He is a near-omnivore. I am . . . more discerning.
I am highly organized. He is . . . less so.
He wrote his undergraduate thesis on condoms.
I wrote
An Analysis of the Financial Stability of Social Security in the Context of Changing Demographics. (No, you cannot read it.)
Even our Zodiac signs are diametrically opposed.
But somehow, despite every obvious difference in our beings, we have been devoted to each other almost from the beginning.
Early on, we recognized ourselves in each other, way down deep, beneath outward appearances, where values and philosophies dwell, where the essence of a person is formed. Somehow, we saw those subterranean parts of each other almost at first glance.
It was only afterward that we got acquainted in the traditional way.
It was only afterward that our many differences made themselves known, erecting obstacles in our path and daring us to navigate our way over, around, or through them.
I cursed those differences then, but I treasure them now. They taught me one of life's most important, albeit painful lessons: that love, plentiful though it may be, is not enough.
Without work, without struggle, it is not nearly enough.
And we have worked and struggled for nearly 17 years.
But mostly we have loved.
On a wintry weekend 15 years ago today, we were hibernating in our room at a lovely mountain inn. Zach had whisked me away from the city, in the wake of my third semester of law-school exams, and had planned to take me high over the snow-covered countryside in a hot-air balloon. He had a ring in his pocket, and had planned every detail of the surprise.
That's when things started to go awry.
At check-in, I very nearly saw the highlighted note next to Zach's name in the reservation book, the one that made sure all of the inn staff new he'd be proposing that weekend. At dinner the first night, the waiters paid us special attention and gave Zach knowing looks all evening. They must have thought he'd drop to one knee at any moment. They didn't know about the balloon ride planned for the next day.
When the weather didn't cooperate, making it unsafe to fly, Zach cast around for a back-up plan. He wanted to take me someplace high up, with a breathtaking view of the mountains and the snow. That's how we ended up driving down a barely paved road, with him surreptitiously counting telephone poles and looking for well hidden markers on trees. And that's why, on the cold, cold day of the winter solstice, we trekked what seemed like miles into the forest, abandoning our car at the side of the road and crunching our way through the snow past a gate that was clearly intended to deter us.
And why I kept asking where in the world we were going, and to what purpose.
But Zach told me to trust him, and I did. And do.
Eventually, we reached a clearing with a tall, spindly metal structure at its center. It was probably five stories high, and it was swaying in the icy wind. It had no walls or floors or ceilings, just a series of open-air stairways housed in a rickety skeletal tower.

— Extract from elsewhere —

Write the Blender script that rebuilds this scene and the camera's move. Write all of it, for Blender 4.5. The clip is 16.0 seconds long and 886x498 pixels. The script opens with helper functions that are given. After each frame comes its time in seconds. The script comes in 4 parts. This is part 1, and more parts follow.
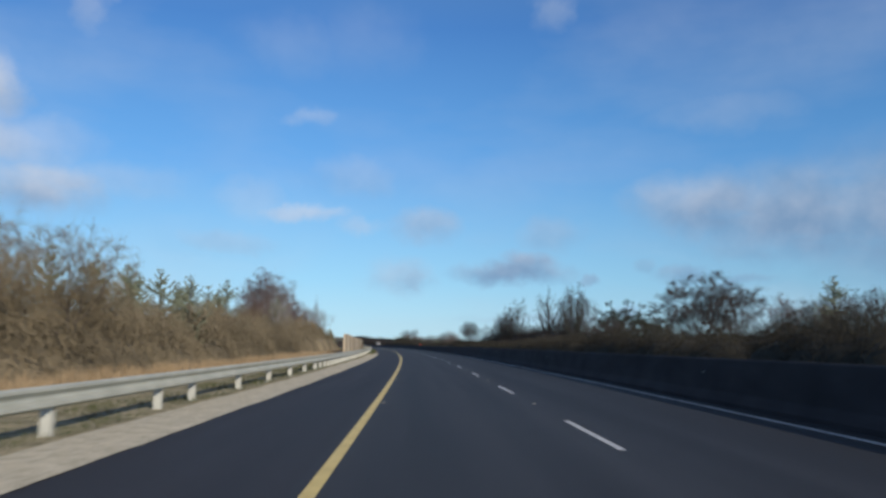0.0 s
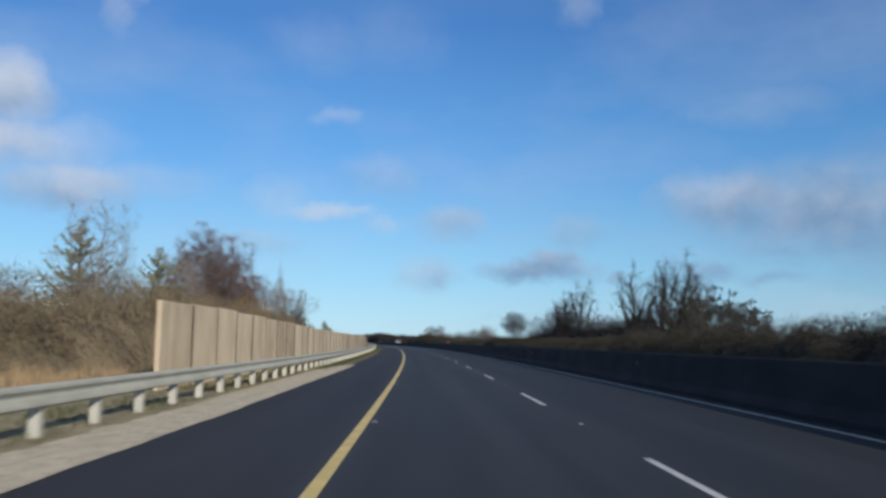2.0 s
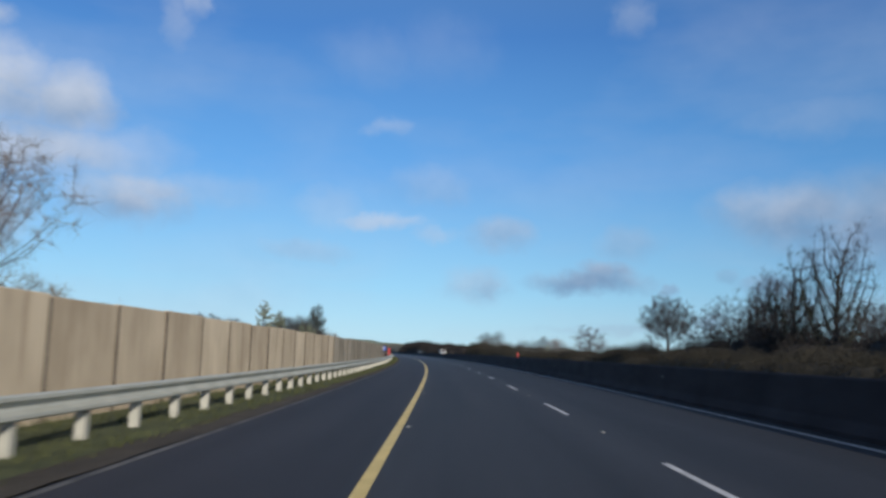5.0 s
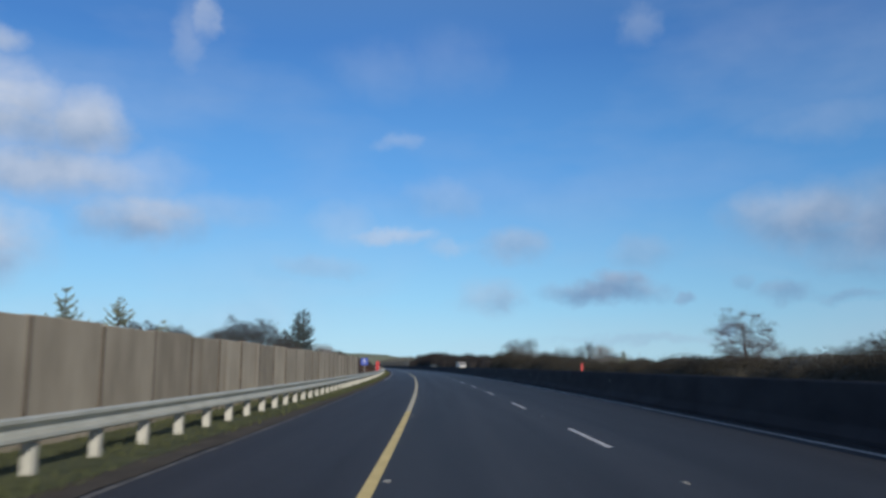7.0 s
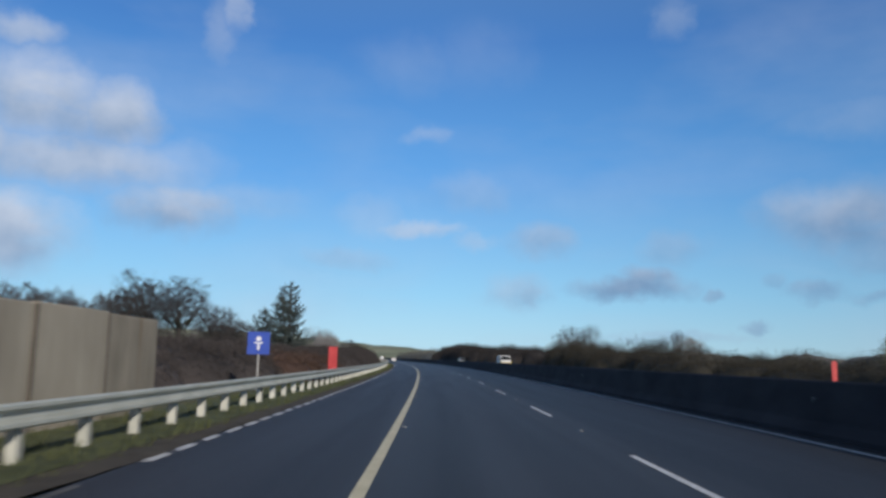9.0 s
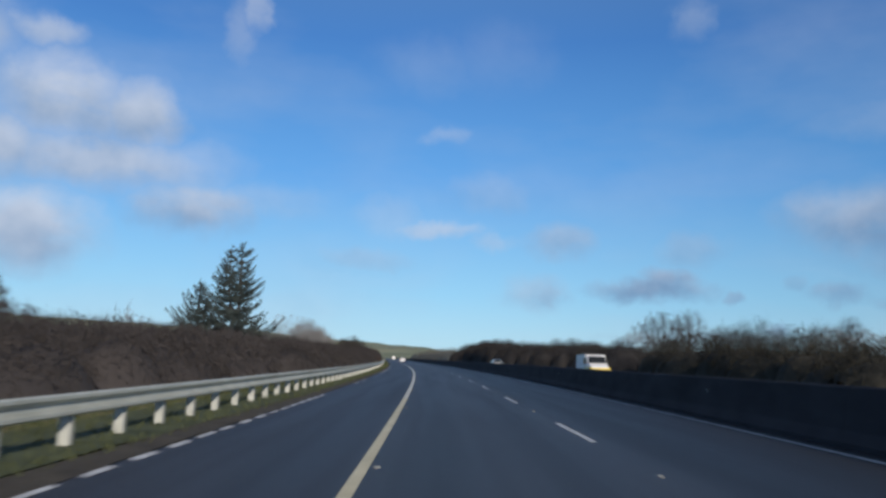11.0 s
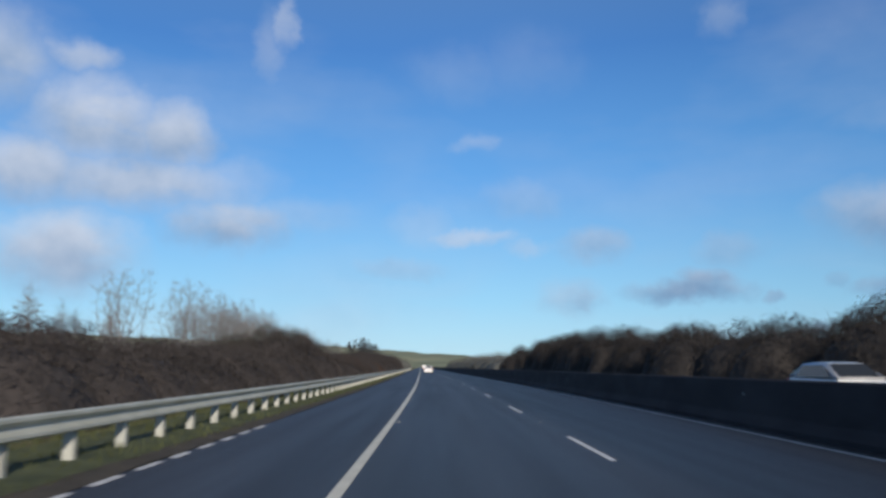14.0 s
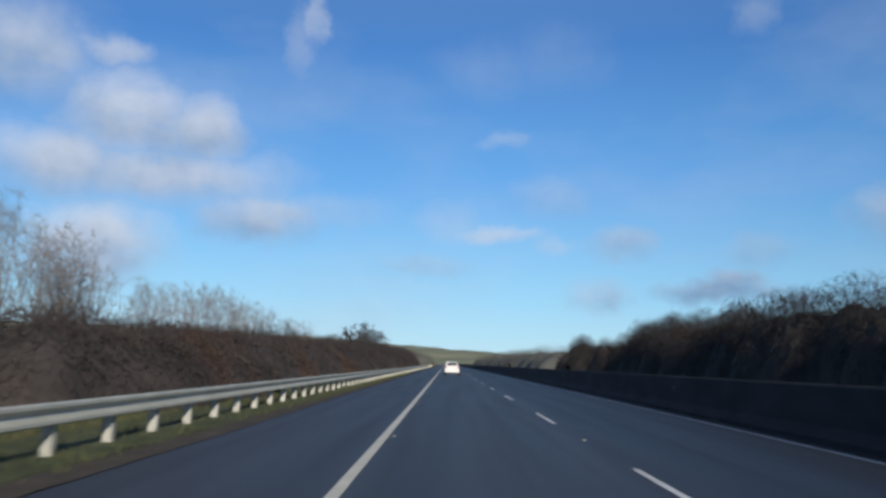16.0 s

Zach asked me to climb to the top.
At first I thought he was kidding.
I hoped he was kidding.
He wasn't kidding.
Eventually, I walked over, grabbed what served as a handrail, and started to climb. Very, very slowly. I think I made it almost to the second landing when a gust of wind shook the whole structure. I clutched the handrail and forgot to breathe. When the danger had passed, I turned back to Zach, just a few steps behind me, and made it clear that I would—could—go no further.
What happened in the next few moments confounded me completely. Somehow, on that open-air staircase in the middle of the woods, he managed to perch on one knee. And then he looked up at me and said many poetic things, none of which penetrated my frostbitten, fear-paralyzed brain.
After a minute or so, I confessed my sheer perplexity. The romanticism of the moment completely escaped me.
What I think I said was, "I have no idea what you are talking about."
Undeterred by my absolute incomprehension (and all that it might have portended for our future), he pressed on, this time with a visual aid. Petrified that his frozen fingers might fumble the ring after he'd carefully worked it out of the box in his pocket, he gingerly presented it to me.
Once again, I forgot to breathe. I also temporarily lost the power of speech, so complete was my shock. And I burst into soon-to-be-icicles. I think I was somehow channeling Miss America the split second after the runner-up is announced.
Eventually, my lungs and larynx began to function again. And, of course, I accepted.
The next day, we even got to take the hot-air balloon ride.
Ten years later, I took Zach back to that same mountain inn, and we retraced the path to our fire tower. Somewhere, there are pictures of it. But this one is still my favorite.
You have to imagine the snow that was there back in 1991. And you have to trust that the fire tower is there in the distance.
But you can see the road we traveled, and just one of the many, many obstacles we've overcome.